» **Data block**

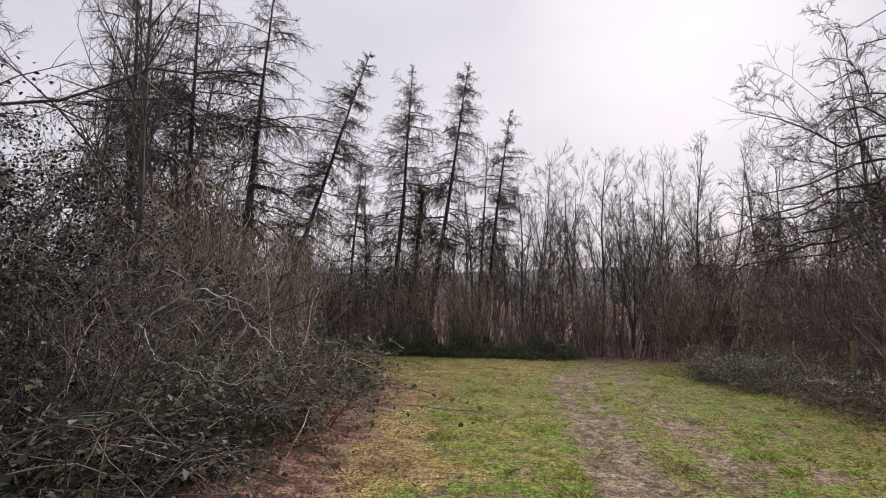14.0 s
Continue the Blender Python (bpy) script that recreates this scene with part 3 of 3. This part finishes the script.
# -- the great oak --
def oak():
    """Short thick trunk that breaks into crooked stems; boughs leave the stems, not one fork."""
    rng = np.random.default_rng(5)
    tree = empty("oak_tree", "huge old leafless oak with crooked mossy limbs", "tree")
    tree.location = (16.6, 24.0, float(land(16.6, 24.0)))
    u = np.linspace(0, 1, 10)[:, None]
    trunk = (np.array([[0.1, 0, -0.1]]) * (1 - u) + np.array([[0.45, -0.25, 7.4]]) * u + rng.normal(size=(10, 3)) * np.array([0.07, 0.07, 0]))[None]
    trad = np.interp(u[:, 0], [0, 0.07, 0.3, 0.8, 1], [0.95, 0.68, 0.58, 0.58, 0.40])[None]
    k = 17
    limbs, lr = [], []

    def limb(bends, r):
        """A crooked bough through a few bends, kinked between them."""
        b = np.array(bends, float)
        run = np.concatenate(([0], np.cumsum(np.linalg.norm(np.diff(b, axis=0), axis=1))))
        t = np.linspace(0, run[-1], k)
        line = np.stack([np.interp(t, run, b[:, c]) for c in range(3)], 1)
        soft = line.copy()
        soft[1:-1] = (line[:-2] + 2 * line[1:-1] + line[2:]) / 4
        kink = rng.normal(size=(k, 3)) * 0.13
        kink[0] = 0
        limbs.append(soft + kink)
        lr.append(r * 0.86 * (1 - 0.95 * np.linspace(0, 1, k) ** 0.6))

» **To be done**
Leave out the pictures and repeat exactly the lines from the start of the material through the line that contains "limbs, lr = [], []", both included.

» **Result of the exercise**
14.0 s
Continue the Blender Python (bpy) script that recreates this scene with part 3 of 3. This part finishes the script.
# -- the great oak --
def oak():
    """Short thick trunk that breaks into crooked stems; boughs leave the stems, not one fork."""
    rng = np.random.default_rng(5)
    tree = empty("oak_tree", "huge old leafless oak with crooked mossy limbs", "tree")
    tree.location = (16.6, 24.0, float(land(16.6, 24.0)))
    u = np.linspace(0, 1, 10)[:, None]
    trunk = (np.array([[0.1, 0, -0.1]]) * (1 - u) + np.array([[0.45, -0.25, 7.4]]) * u + rng.normal(size=(10, 3)) * np.array([0.07, 0.07, 0]))[None]
    trad = np.interp(u[:, 0], [0, 0.07, 0.3, 0.8, 1], [0.95, 0.68, 0.58, 0.58, 0.40])[None]
    k = 17
    limbs, lr = [], []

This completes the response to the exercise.